Publicvité appât. Pour autant, il serait naïf de penser que le e-commerce est un espace pleinement transparent, notamment en matière tarifaire. Les comparateurs de prix n’ont pas mis fin à certaines pratiques commerciales trompeuses… venues du monde des magasins physiques. Ainsi, pas plus tard qu’il y a deux semaines, 19 entreprises d’e-commerce ont été condamnées en France à 2,4 millions d’euros pour avoir fait de fausses promotions sur Internet, en augmentant artificiellement le prix de référence à la hausse pour pouvoir afficher un pourcentage de remise plus attractif. De même, les vendeurs en ligne utilisent parfois la technique de la « publicité appât » (« bait and switch »), en mettant en avant un produit à bas prix qui n’est en réalité pas disponible ou dont la qualité est dégradée, dans le seul but d’attirer le client sur le site.

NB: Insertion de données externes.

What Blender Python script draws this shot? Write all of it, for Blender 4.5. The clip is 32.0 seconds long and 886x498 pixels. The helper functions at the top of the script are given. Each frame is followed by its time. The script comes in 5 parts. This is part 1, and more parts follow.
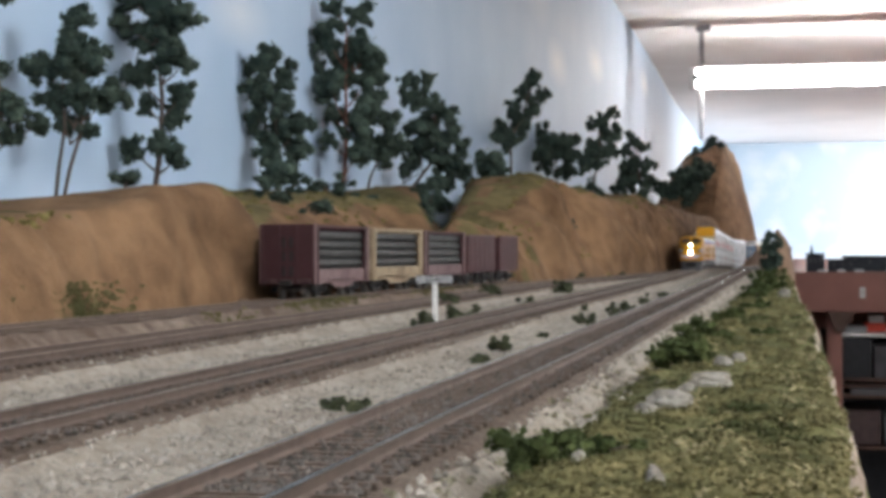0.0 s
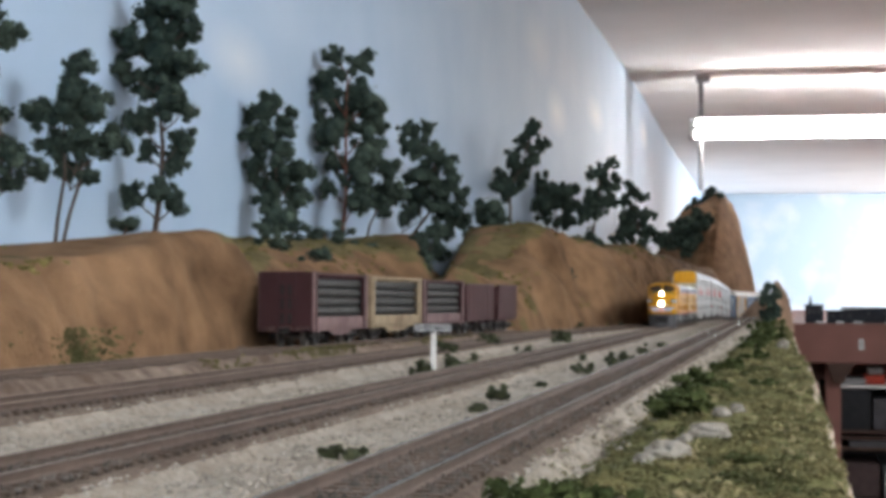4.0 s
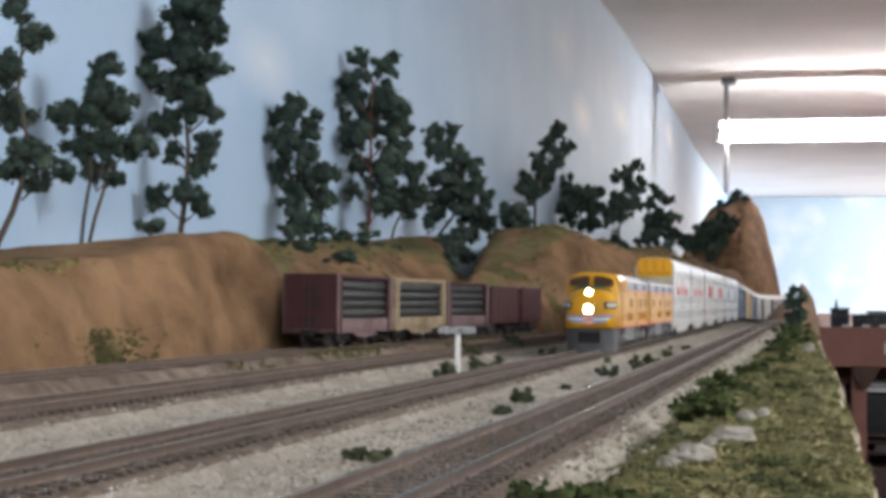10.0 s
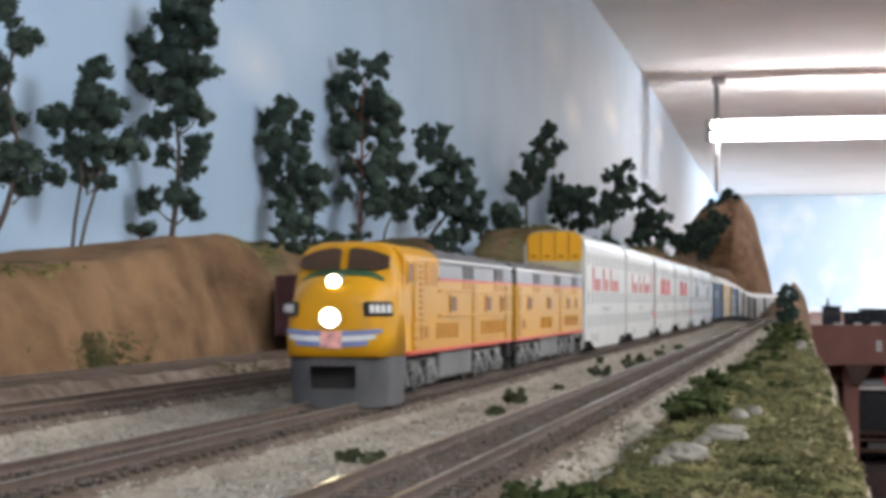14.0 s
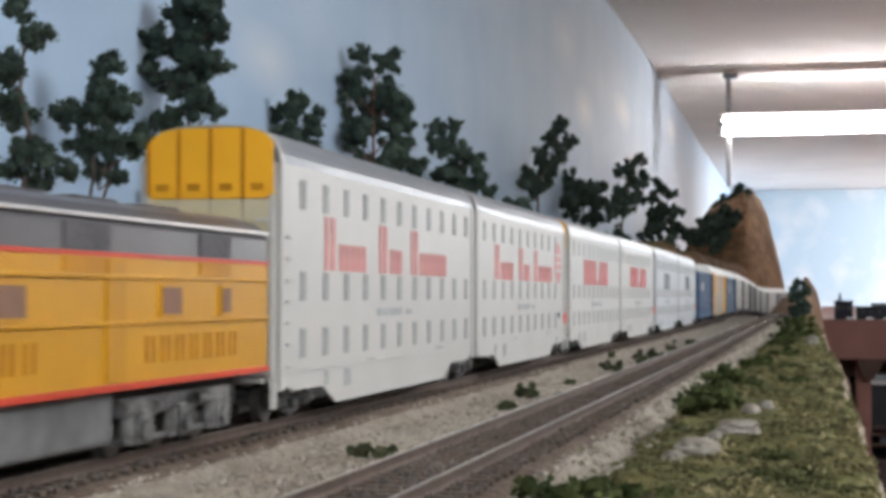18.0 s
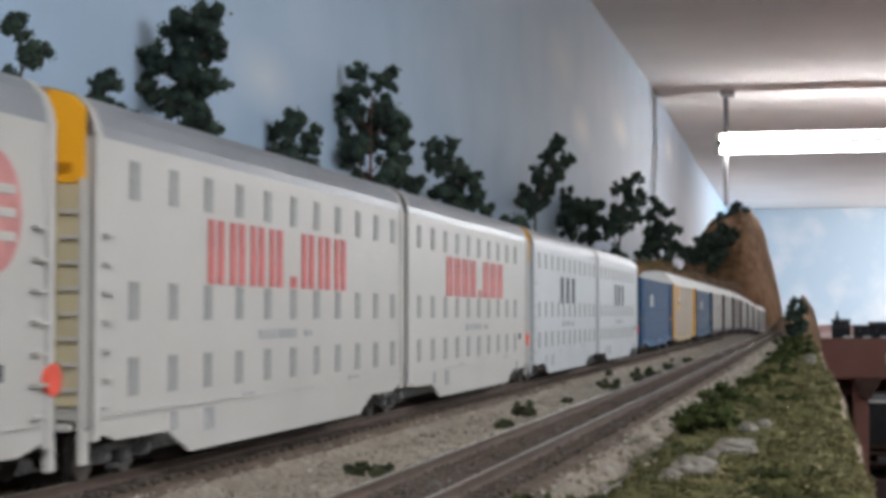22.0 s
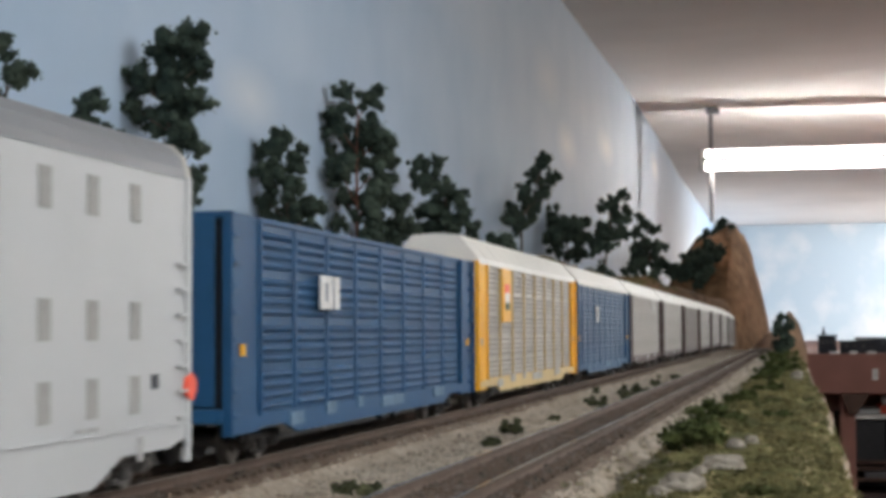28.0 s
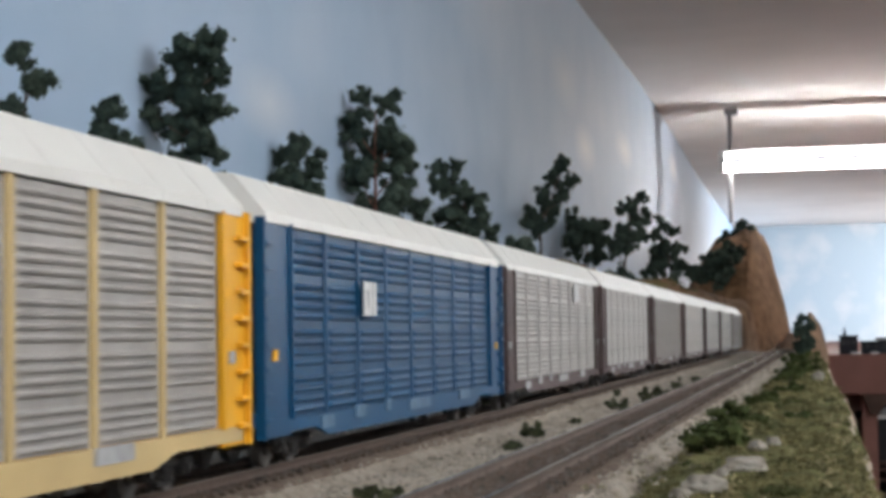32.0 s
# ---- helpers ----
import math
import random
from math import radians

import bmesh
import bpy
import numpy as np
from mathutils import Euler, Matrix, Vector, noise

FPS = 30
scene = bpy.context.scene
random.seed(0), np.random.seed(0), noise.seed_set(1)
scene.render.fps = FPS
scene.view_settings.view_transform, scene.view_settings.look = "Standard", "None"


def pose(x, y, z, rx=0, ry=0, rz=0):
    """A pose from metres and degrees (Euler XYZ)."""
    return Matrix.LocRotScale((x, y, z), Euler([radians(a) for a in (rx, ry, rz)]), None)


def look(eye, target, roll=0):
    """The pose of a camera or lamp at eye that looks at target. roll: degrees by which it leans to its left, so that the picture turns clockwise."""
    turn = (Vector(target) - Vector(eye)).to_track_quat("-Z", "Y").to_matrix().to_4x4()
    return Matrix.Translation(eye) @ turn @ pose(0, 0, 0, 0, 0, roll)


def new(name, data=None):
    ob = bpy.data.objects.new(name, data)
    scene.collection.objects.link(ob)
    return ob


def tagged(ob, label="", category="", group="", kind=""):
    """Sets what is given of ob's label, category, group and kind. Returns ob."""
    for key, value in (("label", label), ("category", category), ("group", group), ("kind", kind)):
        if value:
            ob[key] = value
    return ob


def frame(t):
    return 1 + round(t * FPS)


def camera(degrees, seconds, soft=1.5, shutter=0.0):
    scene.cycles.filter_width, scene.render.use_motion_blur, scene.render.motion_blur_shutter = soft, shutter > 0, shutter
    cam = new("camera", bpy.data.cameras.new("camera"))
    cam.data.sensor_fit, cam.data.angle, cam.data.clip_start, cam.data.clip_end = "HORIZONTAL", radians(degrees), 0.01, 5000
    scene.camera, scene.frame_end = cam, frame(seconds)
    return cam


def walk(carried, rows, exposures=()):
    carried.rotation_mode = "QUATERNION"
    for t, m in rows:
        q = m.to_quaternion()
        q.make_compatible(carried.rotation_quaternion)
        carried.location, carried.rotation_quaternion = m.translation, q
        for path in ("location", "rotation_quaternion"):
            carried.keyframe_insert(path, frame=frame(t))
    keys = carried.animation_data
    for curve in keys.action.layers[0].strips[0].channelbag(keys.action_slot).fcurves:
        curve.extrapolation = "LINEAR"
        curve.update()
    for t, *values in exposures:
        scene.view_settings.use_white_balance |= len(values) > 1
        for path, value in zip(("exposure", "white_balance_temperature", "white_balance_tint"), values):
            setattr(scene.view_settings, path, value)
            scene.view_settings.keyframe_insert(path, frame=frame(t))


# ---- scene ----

Ils peuvent également multiplier les références et versions d’un même produit, afin de compliquer les comparaisons de prix, avec d’autres sites en ligne ou des magasins physiques.

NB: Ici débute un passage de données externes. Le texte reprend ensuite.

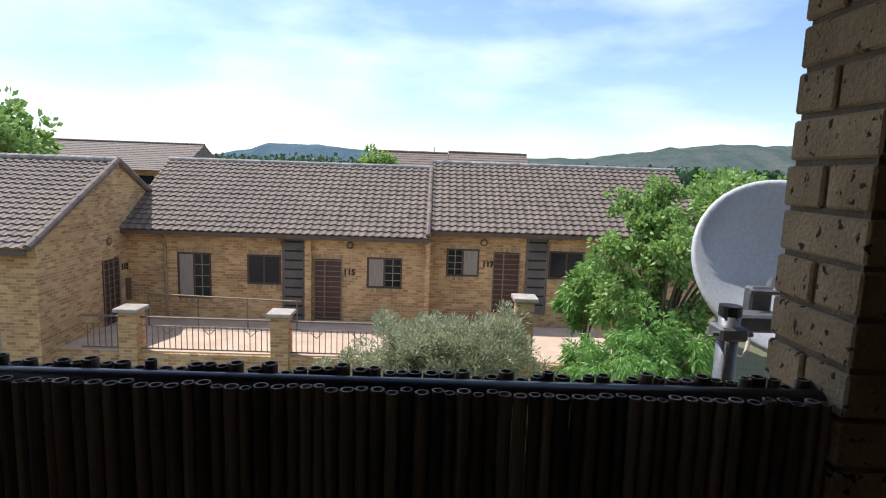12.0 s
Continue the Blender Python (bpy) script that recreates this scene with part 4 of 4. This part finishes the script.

Le e-commerce n’est pas non plus un espace sans frontières, au sein duquel les consommateurs se déplaceraient sans restrictions ni contraintes. En particulier, la pratique du « blocage géographique » interpelle : elle consiste à refuser l’accès au site, le paiement ou la livraison, au motif que le client réside dans un autre pays de l’Union, en le redirigeant parfois vers le site de son pays de résidence. Le blocage géographique, qu’il émane des magasins en ligne eux-mêmes ou des producteurs avec lesquels ils sont engagés contractuellement, semble assez répandu en Europe, si l’on en croit les premiers résultats de l’enquête sectorielle de la Commission européenne : 36 % des distributeurs en ligne de produits restreindraient les ventes transfrontalières et ce pourcentage s’élèverait même à 68 % pour des contenus digitaux comme les films !

Bref, Internet n’a pas mis fin à l’éternelle tentation des entreprises d’ériger des barrières privées, dont la justification apparaît discutable, pour limiter… la concurrence. Le grand marché européen du commerce en ligne ne se fera pas demain sans l’intervention de la main visible… des pouvoirs publics.